ですから「1日の勤務時間を8時間から10時間にして、休みを3日する」というような今回の東京都の方針とは違います。

イギリスで実施されたものは経営者にとってはかなりリスキーですが、試験の結果はどうなったのでしょうか?

画像
週休3日にしても生産性は落ちない/ Credit: canva

これが驚くことに、試験に参加した従業員のほとんどは生産性を週5日の場合と同レベルに維持できており、休暇の増加によって日々の幸福度も改善されたと報告したのです。

さらに従業員の病欠は65%も減少し、71%が燃え尽き症候群のレベルが低下していました。

週休3日にしたことで従業員のストレスが大幅に緩和し、仕事への意欲も高まり、総勤務時間は以前と比べて減っても、従来と同じかそれ以上の働きを短い時間で行えるようになったのです。

実際連休を取るために仕事を事前にまとめて終わらせた経験を持つ人は多いでしょう。勤務日数の減少や休日の増加は同じ時間で行う作業の効率も変化させるようです。

やはり週休3日にする場合は、1日の勤務時間を増やして総勤務時間は変えないよりも、大胆に丸ごと1日休みを追加する方針にしてしまった方がいいのかもしれません。

このため試験に参加した企業の90%以上が週休3日制の導入の継続を選択し、うち18社は恒久的に週休3日制にするとの決定を下しています。

画像
車通勤が減って、地球環境にも優しい/ Credit: canva

ただ、都庁では休日にした分の勤務時間を残りの4日間に割り振るという方法を選択しているように、単純に休みを増やして生産性は維持し、給与も変えないという仕組みは導入しづらいことが伺えます。
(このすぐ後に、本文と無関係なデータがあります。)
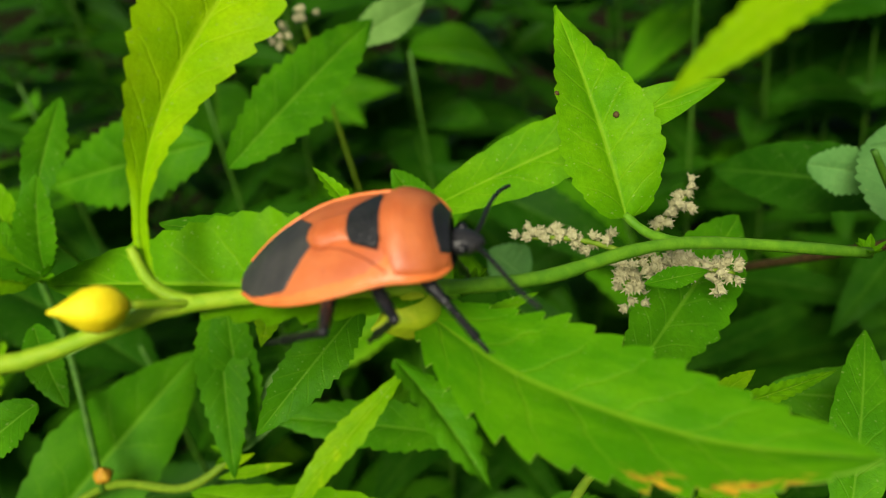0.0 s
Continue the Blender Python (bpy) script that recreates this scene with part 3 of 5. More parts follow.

生産性の維持をどうやって評価するかは業種によってはかなり難しいため、結局は週休3日制の導入では、1日の作業量の増加や、給与の減額という形で実現されることになるでしょう。

ただ、通勤にかなり手間がかかる人や、午前は仕事の立ち上がりが遅いという人は多いため、業務日数を減らしてその分の作業を残りの4日間に振り直すことは、想像以上に作業効率への恩恵が大きいと考えられます。